BRIDGEPORT, W.Va. (AP) -- IGS Energy opened its first compressed natural gas fueling station for vehicles Tuesday along Interstate 79 in north-central West Virginia, the start of a $10 million network that will eventually run from Charleston to Mount Morris, Pa.
Ohio-based IGS also plans to build stations in Charleston and Jane Lew, along with the one near the Pennsylvania line. The company has said it's looking at a similar network in Ohio, and possibly eventually in Pennsylvania.

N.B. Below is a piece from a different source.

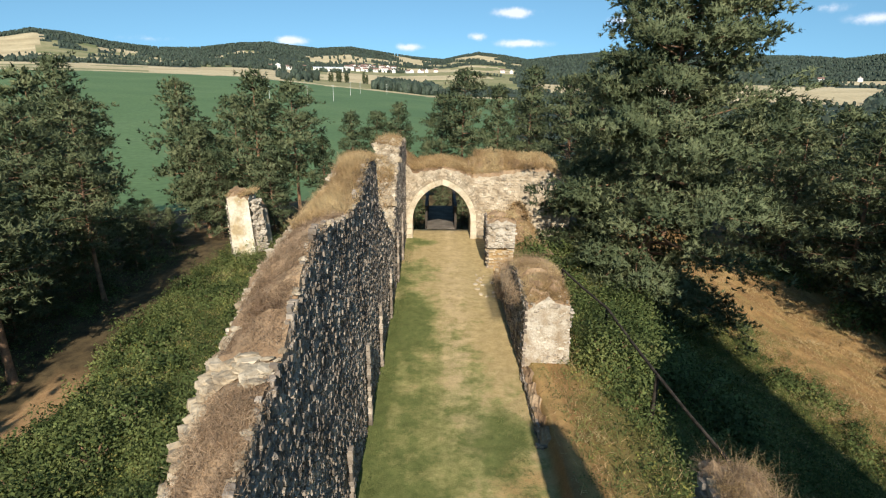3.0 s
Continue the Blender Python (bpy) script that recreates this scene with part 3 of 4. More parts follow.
N_TOP = [(-2.5, 4.3, 4.1), (0.2, 4.4, 4.2), (1.2, 4.45, 4.25), (2.0, 4.56, 4.35), (2.45, 4.55, 4.35)]
N_SIDE = [(-2.5, 4.6), (-1.0, 4.15), (0.0, 3.75), (0.6, 3.5), (1.2, 3.36), (1.6, 3.36), (2.0, 3.26), (2.45, 3.05)]
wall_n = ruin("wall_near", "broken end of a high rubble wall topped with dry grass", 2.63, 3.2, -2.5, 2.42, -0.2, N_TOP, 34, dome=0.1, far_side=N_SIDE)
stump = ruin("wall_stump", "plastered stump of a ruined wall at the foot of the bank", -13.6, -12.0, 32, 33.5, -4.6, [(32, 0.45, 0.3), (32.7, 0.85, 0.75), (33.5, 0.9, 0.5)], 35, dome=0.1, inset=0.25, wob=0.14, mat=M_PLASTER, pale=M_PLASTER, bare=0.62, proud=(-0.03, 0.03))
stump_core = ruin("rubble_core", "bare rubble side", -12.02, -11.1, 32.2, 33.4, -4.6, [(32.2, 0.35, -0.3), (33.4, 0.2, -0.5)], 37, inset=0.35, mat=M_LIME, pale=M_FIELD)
del stump_core["category"], stump_core["kind"]
stump_core.parent = stump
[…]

Surging production has the gas industry seeking out new markets for its products, and companies are starting to focus more on the transportation sector. They tout natural gas as a cheaper, cleaner alternative to gasoline and diesel.
Advocates of compressed natural gas, or CNG, say it produces up to 30 percent less carbon dioxide, up to 75 percent less carbon monoxide and up to 95 percent less particulate matter than other fuels.
"Not only are we utilizing a cleaner burning fuel, but we are putting to use one that is produced right in our own state by hard-working West Virginians," Gov. Earl Ray Tomblin said in a statement.
IGS said it's partnering in the venture with oil and gas companies Antero Resources, Chesapeake Energy and EQT Corp., all of which have vowed to fuel their vehicles in the corridor.
The state Division of Highways also has committed to use the corridor for its CNG vehicles.